===== Exercise materials =====
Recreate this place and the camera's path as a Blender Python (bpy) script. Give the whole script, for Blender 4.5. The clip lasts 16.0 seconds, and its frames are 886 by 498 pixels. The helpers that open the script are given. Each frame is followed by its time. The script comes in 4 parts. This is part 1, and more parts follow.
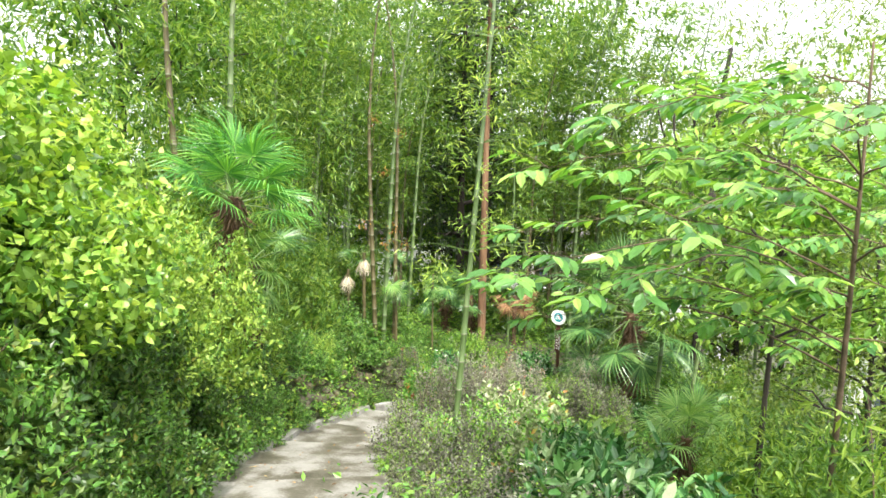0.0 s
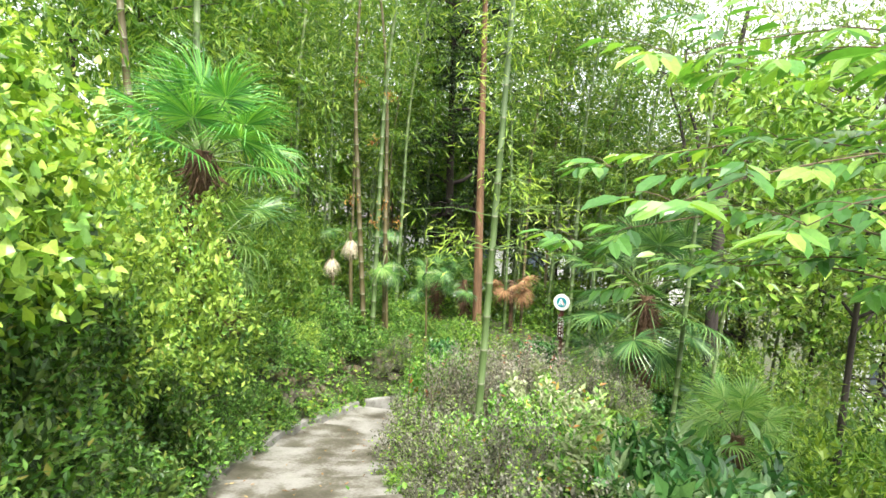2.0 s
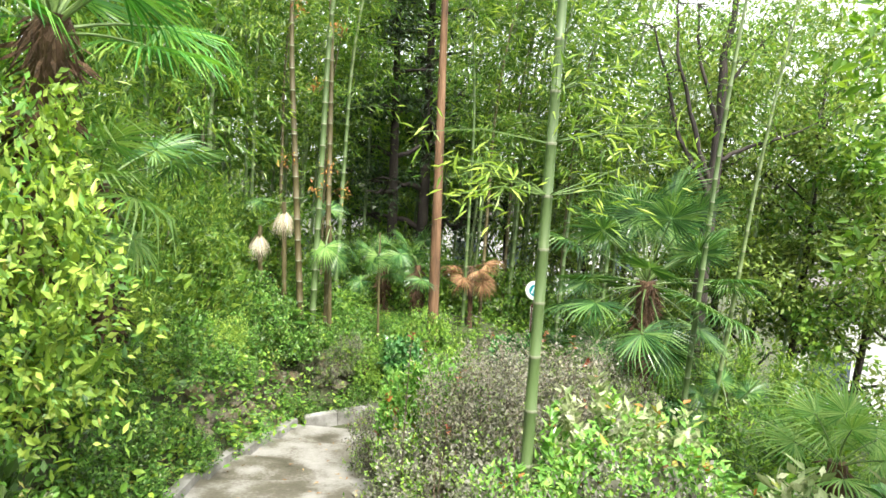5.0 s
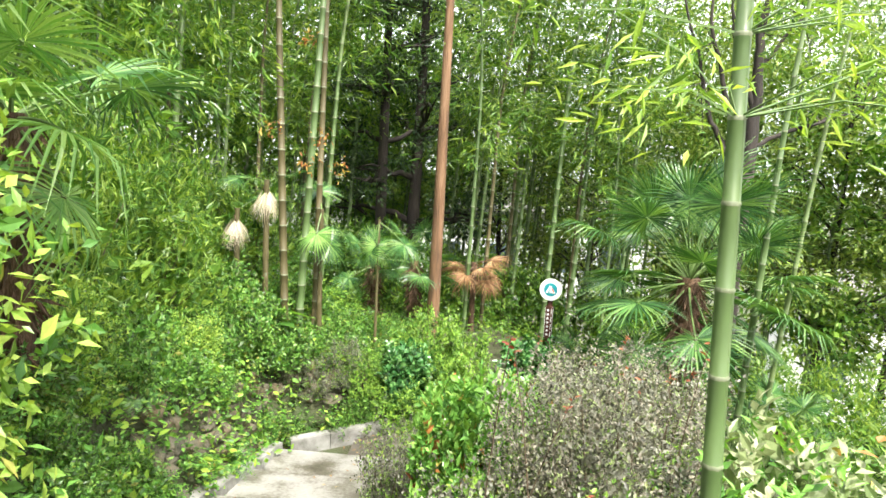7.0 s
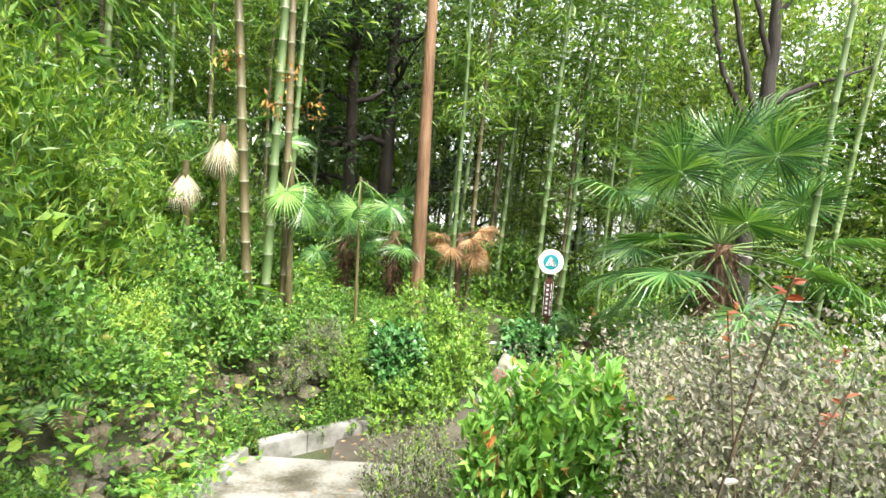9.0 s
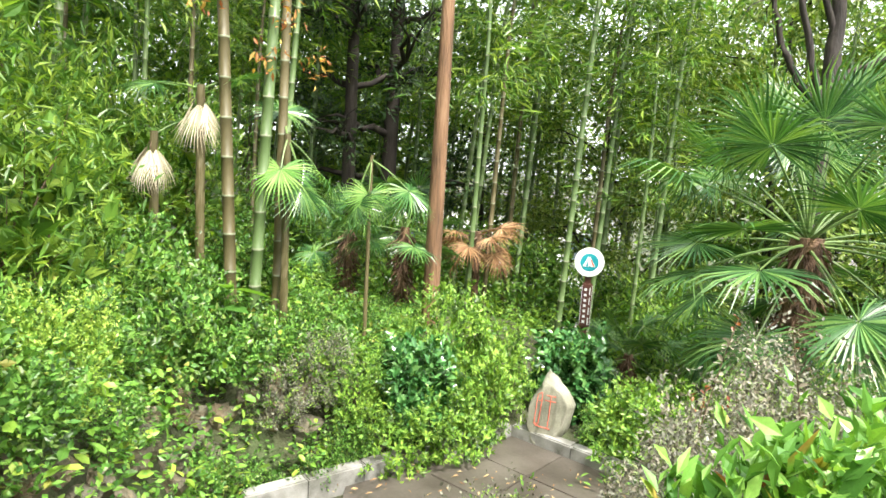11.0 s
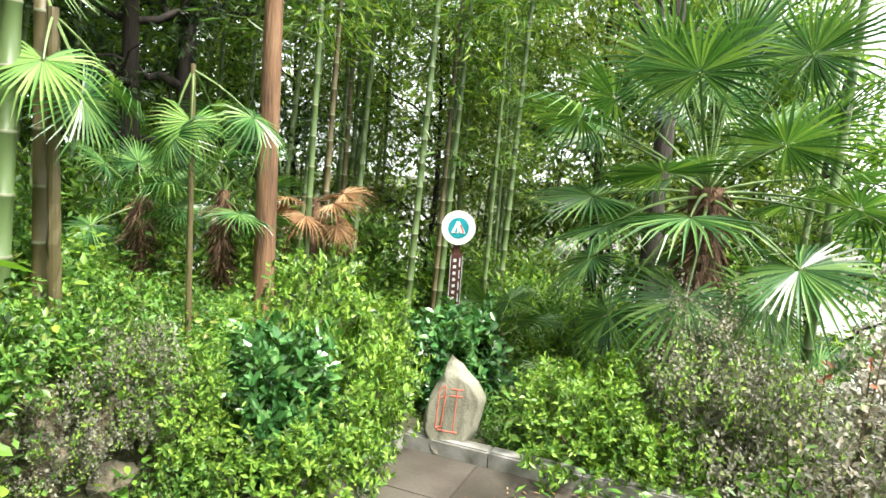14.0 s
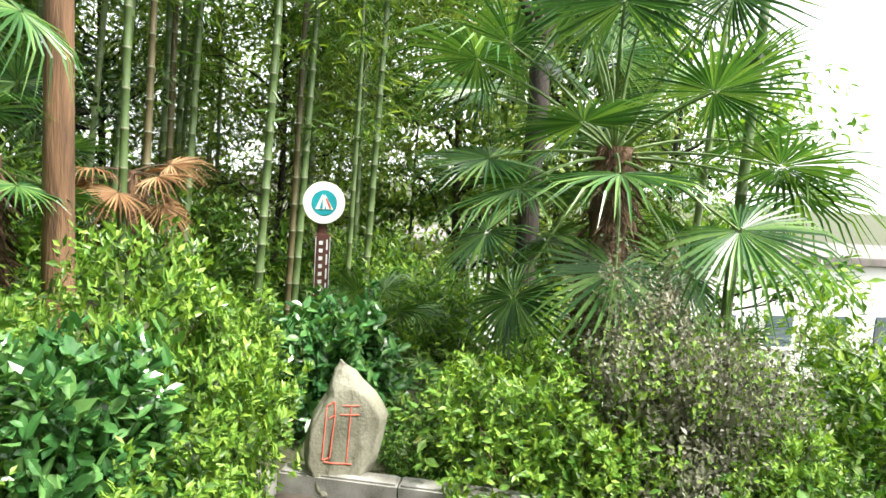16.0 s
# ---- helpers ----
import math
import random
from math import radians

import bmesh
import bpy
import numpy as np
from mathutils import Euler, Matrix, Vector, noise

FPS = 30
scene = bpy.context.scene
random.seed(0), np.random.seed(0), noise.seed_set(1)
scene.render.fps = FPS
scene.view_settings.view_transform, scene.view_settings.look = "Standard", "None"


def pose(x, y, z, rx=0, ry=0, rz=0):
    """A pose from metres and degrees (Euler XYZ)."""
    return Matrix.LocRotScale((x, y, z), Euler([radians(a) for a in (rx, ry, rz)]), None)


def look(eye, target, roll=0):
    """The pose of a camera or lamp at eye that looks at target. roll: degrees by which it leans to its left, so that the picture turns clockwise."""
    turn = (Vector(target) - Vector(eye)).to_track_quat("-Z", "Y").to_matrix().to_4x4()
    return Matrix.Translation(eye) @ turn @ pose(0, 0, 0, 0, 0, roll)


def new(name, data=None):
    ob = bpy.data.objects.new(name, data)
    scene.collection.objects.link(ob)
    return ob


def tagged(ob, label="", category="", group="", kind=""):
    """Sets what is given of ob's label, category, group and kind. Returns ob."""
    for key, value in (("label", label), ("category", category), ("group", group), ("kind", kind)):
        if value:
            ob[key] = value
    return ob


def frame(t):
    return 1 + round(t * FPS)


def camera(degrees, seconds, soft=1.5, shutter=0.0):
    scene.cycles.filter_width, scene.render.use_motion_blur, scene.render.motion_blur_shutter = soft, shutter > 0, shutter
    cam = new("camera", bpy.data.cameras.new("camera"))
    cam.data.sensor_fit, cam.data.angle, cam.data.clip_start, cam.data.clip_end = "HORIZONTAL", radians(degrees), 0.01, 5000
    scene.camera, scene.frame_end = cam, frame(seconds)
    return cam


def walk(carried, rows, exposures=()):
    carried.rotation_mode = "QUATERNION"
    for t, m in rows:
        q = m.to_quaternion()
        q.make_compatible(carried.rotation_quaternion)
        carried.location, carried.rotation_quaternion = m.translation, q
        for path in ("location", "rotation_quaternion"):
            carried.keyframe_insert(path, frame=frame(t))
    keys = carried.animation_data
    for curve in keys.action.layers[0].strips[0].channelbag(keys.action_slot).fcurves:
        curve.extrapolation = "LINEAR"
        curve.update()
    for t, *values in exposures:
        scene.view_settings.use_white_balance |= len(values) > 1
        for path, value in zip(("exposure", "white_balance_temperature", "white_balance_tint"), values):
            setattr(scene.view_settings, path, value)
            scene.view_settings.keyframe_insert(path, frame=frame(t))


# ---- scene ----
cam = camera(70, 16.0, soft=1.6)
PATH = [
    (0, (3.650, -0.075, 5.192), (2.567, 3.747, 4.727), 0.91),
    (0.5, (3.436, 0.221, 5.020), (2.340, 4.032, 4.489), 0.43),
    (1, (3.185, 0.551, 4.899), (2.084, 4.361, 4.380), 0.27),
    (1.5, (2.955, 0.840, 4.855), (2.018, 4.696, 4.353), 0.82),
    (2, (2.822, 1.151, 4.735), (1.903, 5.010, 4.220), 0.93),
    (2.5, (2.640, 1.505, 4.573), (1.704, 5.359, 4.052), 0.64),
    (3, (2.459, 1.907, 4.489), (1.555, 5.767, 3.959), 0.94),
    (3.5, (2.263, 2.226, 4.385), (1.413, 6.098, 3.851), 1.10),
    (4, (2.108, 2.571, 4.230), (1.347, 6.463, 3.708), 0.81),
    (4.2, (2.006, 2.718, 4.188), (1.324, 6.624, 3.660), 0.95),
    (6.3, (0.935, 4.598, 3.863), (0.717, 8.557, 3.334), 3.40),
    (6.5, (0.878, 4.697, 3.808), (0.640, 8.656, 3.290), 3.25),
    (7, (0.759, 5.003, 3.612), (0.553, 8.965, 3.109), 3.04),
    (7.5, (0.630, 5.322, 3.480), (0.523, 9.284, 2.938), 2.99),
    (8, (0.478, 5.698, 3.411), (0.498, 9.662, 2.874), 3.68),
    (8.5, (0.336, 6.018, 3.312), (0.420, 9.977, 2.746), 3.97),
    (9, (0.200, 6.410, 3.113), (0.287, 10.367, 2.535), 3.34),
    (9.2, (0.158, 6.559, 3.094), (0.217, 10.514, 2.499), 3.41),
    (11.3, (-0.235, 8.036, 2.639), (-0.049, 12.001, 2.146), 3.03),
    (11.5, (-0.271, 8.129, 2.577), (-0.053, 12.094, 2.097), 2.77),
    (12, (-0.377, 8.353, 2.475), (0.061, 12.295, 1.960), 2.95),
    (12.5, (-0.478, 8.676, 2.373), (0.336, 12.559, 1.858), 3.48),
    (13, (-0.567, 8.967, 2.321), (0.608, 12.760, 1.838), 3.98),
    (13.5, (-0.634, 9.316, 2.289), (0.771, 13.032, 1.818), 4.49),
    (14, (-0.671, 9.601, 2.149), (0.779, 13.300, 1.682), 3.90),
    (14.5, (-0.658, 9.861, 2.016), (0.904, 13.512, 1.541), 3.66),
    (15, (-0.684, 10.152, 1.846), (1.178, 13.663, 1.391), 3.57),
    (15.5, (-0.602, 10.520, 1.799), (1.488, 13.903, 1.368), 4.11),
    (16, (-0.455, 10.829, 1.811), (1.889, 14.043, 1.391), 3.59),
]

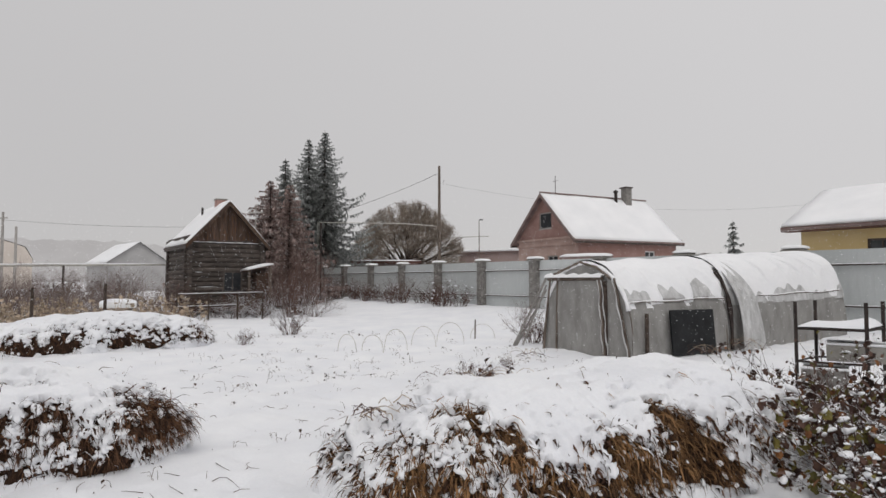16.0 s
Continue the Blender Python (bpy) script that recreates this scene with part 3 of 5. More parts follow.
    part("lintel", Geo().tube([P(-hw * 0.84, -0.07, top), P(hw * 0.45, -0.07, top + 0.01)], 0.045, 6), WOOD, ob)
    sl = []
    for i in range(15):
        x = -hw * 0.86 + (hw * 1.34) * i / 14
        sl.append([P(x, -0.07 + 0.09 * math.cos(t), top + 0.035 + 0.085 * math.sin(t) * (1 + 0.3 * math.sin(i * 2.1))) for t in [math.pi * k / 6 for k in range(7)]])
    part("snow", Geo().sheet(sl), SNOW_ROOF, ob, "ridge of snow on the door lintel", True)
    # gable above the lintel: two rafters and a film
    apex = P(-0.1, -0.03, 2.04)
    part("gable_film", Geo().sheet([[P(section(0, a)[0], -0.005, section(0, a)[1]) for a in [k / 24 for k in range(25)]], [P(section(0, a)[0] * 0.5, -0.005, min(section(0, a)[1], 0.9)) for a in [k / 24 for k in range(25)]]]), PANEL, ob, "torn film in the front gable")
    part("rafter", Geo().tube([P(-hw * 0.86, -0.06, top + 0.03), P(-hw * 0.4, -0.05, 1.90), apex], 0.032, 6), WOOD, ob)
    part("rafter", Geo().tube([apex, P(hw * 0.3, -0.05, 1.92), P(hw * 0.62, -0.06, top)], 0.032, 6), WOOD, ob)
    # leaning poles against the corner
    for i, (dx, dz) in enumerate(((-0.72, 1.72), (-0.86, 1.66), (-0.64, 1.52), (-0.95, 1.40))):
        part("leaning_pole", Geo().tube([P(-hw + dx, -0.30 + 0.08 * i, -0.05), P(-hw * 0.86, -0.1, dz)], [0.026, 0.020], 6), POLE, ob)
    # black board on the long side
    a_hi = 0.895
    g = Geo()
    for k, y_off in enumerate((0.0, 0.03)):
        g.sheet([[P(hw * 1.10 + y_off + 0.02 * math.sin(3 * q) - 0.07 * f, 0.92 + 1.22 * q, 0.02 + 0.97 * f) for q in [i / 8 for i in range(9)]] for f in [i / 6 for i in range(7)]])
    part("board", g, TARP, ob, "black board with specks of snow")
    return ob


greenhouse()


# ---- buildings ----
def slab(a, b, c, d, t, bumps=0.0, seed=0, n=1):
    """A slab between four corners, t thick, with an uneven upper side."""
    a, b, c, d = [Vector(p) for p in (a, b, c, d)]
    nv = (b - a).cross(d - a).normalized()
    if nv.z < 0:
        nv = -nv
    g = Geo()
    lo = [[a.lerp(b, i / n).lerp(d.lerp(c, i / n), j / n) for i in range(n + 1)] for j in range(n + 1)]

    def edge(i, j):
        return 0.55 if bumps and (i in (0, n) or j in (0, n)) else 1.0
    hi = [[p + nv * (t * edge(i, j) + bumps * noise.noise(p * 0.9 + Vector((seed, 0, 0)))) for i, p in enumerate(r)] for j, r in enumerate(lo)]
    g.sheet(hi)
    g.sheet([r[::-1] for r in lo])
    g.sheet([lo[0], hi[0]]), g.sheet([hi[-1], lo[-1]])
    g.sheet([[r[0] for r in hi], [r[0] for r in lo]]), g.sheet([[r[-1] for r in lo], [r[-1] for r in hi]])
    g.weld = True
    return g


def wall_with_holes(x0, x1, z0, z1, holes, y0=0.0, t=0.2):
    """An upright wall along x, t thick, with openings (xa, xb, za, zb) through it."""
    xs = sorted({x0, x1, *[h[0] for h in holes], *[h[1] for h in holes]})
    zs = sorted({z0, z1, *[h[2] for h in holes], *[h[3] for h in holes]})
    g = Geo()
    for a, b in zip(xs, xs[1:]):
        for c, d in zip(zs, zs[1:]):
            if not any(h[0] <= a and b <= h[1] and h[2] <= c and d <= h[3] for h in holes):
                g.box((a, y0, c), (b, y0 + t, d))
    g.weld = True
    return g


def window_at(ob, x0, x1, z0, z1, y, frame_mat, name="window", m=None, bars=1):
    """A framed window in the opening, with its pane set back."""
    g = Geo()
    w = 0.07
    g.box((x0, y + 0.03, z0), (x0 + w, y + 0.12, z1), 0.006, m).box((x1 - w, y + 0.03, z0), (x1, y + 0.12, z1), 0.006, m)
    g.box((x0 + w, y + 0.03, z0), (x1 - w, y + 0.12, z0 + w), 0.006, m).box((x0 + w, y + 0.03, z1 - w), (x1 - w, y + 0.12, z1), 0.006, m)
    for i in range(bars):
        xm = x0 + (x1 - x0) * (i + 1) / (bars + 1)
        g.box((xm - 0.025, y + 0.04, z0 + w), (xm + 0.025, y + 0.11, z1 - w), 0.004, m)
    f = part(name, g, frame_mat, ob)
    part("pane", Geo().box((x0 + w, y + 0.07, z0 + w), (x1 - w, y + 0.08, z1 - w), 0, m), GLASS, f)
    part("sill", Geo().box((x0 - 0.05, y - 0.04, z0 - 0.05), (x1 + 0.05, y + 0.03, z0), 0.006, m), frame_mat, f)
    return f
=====
■ Your goal
Return the material line for line, from its beginning to the line that contains "what is given", with the pictures left out.

■ Response
Recreate this place and the camera's path as a Blender Python (bpy) script. Give the whole script, for Blender 4.5. The clip lasts 16.0 seconds, and its frames are 886 by 498 pixels. The helpers that open the script are given. Each frame is followed by its time. The script comes in 4 parts. This is part 1, and more parts follow.
0.0 s
2.0 s
5.0 s
7.0 s
9.0 s
11.0 s
14.0 s
16.0 s
# ---- helpers ----
import math
import random
from math import radians

import bmesh
import bpy
import numpy as np
from mathutils import Euler, Matrix, Vector, noise

FPS = 30
scene = bpy.context.scene
random.seed(0), np.random.seed(0), noise.seed_set(1)
scene.render.fps = FPS
scene.view_settings.view_transform, scene.view_settings.look = "Standard", "None"


def pose(x, y, z, rx=0, ry=0, rz=0):
    """A pose from metres and degrees (Euler XYZ)."""
    return Matrix.LocRotScale((x, y, z), Euler([radians(a) for a in (rx, ry, rz)]), None)


def look(eye, target, roll=0):
    """The pose of a camera or lamp at eye that looks at target. roll: degrees by which it leans to its left, so that the picture turns clockwise."""
    turn = (Vector(target) - Vector(eye)).to_track_quat("-Z", "Y").to_matrix().to_4x4()
    return Matrix.Translation(eye) @ turn @ pose(0, 0, 0, 0, 0, roll)


def new(name, data=None):
    ob = bpy.data.objects.new(name, data)
    scene.collection.objects.link(ob)
    return ob


def tagged(ob, label="", category="", group="", kind=""):
    """Sets what is given of ob's label, category, group and kind. Returns ob."""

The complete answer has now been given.